A United Nations-led campaign to provide contraception to Rohingya refugees in Bangladesh camps fails to show respect for the views of the already vulnerable community, said one human rights group.

“I am deeply concerned, but not surprised, that UNFPA views the deeply held values of an already victimized community as an obstacle to their goals rather than something to be respected,” said Nadja Wolfe, director of advocacy at the World Youth Alliance, a human rights group which promotes the dignity of the human person.

“Rohingya women deserve healthcare that meets their needs and respects, rather than undermines, their values,” Wolfe told EWTN News.

The Rohingya are a largely Muslim ethnic group who reside in Burma’s Rakhine State. Facing state-sponsored violence in their homeland, more than 660,000 have fled to neighboring Bangladesh for refuge and currently reside in camps.

On April 17, the United Nations Population Fund (UNFPA) and the Bangladesh Family Planning Directorate signed an agreement to provide Rohingya refugees both short and long-term contraception, maternal health services, and record keeping.
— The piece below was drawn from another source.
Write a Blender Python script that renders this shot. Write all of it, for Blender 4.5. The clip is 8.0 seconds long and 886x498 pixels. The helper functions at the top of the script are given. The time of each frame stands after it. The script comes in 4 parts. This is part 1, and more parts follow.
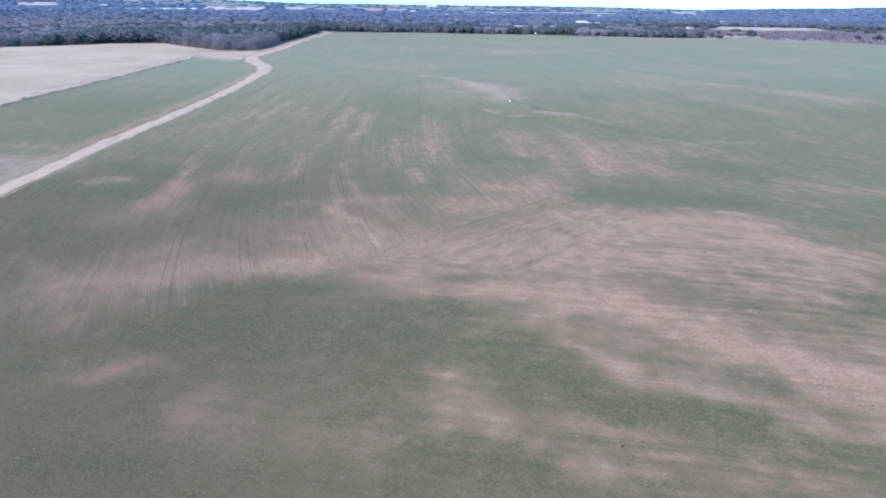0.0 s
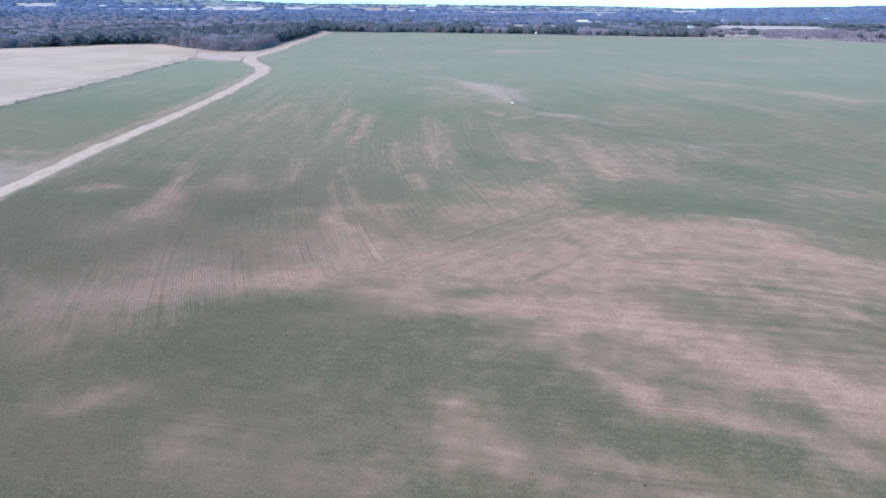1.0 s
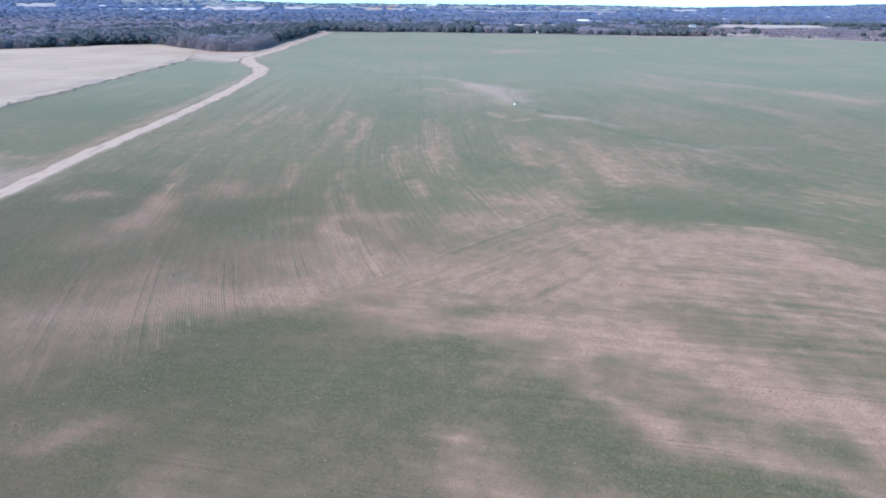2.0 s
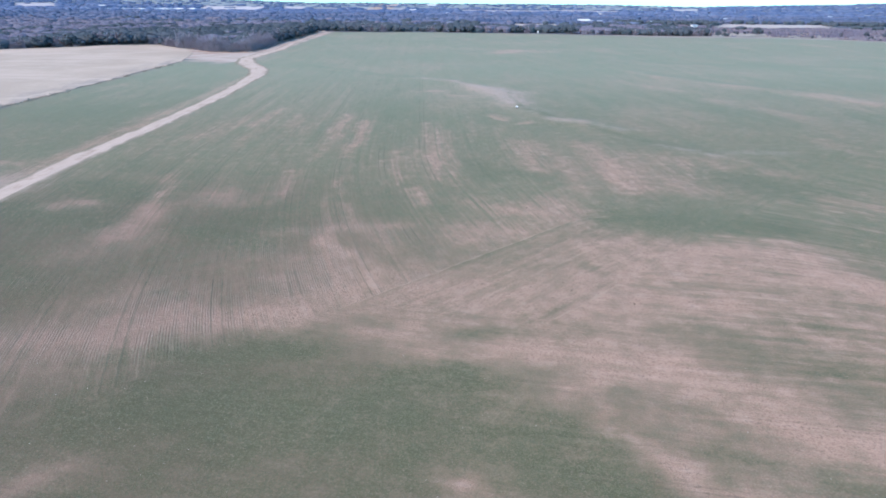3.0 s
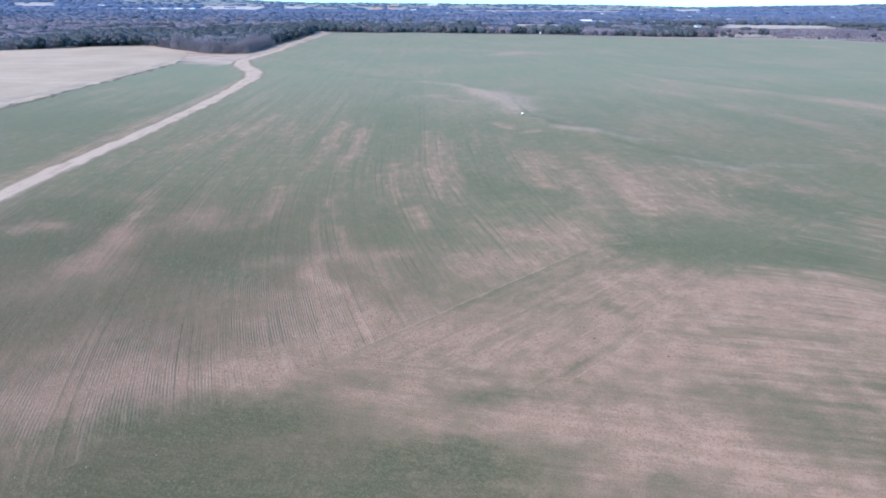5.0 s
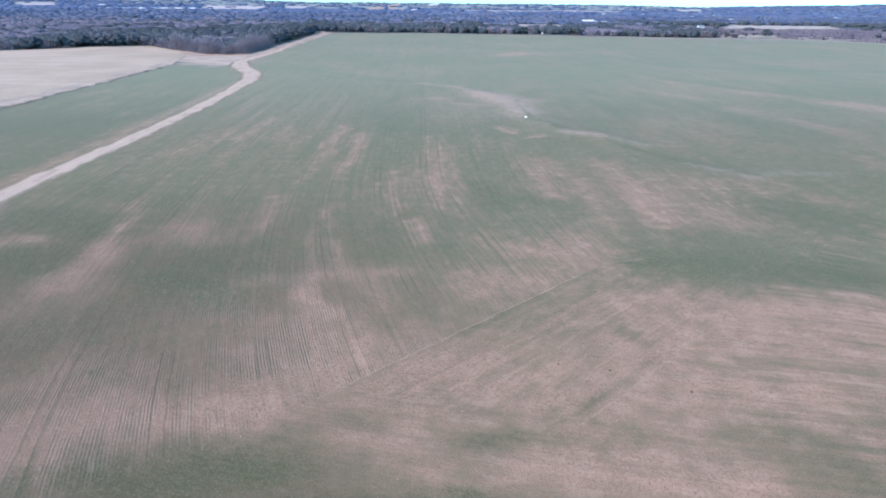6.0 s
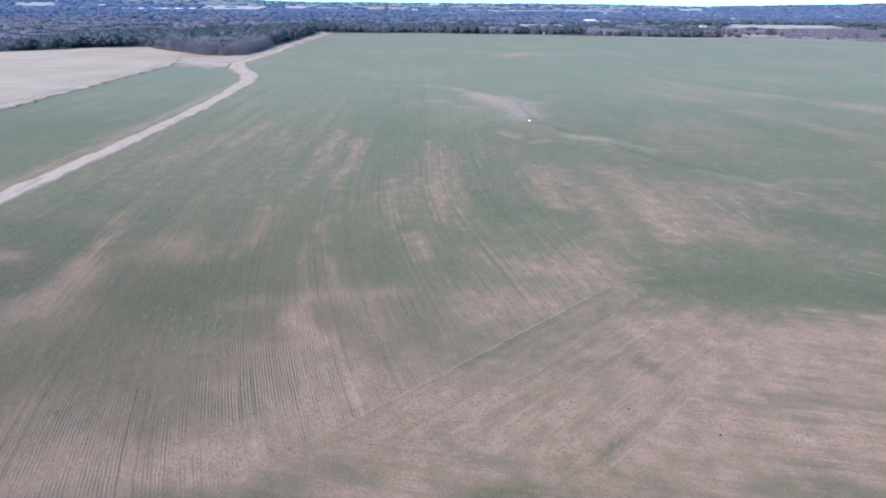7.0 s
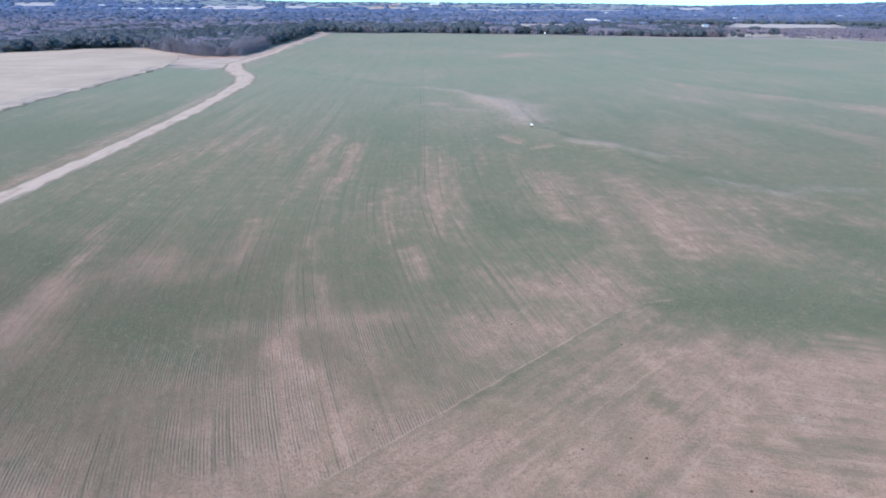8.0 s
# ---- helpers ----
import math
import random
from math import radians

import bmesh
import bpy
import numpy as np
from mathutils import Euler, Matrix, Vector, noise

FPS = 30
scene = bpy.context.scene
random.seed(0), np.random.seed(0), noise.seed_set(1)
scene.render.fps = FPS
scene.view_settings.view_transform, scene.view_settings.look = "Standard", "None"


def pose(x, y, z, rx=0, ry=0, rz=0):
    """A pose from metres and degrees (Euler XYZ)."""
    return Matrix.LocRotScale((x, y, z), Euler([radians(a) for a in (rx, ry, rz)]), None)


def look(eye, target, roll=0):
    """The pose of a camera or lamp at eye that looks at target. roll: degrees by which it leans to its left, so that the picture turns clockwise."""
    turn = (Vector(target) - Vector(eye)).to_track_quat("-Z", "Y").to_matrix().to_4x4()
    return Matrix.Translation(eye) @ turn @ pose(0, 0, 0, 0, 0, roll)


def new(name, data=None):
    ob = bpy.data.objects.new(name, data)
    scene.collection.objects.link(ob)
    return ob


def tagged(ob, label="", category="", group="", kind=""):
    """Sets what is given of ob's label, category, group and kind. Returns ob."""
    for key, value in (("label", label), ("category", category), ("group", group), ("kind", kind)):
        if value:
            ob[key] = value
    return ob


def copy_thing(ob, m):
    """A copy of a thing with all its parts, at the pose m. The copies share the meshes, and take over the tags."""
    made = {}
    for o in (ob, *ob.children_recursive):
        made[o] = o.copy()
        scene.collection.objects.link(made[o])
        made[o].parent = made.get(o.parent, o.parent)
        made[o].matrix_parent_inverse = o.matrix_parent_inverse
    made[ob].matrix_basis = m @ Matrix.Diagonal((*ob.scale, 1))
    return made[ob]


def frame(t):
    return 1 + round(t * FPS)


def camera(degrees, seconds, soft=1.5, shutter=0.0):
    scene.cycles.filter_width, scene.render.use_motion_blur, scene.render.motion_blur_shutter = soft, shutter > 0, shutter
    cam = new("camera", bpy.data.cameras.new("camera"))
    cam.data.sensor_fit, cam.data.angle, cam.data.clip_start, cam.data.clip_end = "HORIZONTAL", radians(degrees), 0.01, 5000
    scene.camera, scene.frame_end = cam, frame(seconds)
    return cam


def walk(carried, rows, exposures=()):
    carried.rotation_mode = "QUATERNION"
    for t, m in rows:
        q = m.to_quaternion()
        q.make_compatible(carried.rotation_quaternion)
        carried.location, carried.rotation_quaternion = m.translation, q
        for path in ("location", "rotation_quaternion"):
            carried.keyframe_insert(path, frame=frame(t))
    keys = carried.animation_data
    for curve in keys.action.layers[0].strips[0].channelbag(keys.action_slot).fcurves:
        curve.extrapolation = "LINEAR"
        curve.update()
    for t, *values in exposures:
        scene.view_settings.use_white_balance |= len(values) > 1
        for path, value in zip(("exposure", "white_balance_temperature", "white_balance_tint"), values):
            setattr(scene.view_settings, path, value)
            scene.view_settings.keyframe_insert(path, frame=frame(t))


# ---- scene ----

The campaign is offering around 8,600 implants and 600 other IUDs for the refugees in camps, as well as other methods of birth control, such as pills and condoms.

However, many of the refugees hold deep-seated cultural and religious objections to birth control.

Bangladesh and UN officials promoting the contraception campaign said they are recruiting interpreters, midwives, volunteers and paramedics in an attempt to convince the Rohingya women to accept contraception.

“We plan to recruit eight interpreters who can provide counseling to convince them [about contraception],” said Kazi Mustafa Sarwar, a family planning official for Bangladesh, according to The Irrawaddy.

“It’s our main challenge, as we have yet to make them convinced,” Sarwar continued, noting that many Rohingya women “threw condoms away when our staff supplied them,” although others have accepted short-acting injectable contraceptives.

Some of the refugees have said that they wanted big families to help them survive in the camps, while other voiced religious objections to birth control. Others believe that short-term contraception is acceptable, but will refuse any long-term devices.

According to the World Health Organization, around 100,000 Rohingya children are expected to be born in Bangladesh in 2018.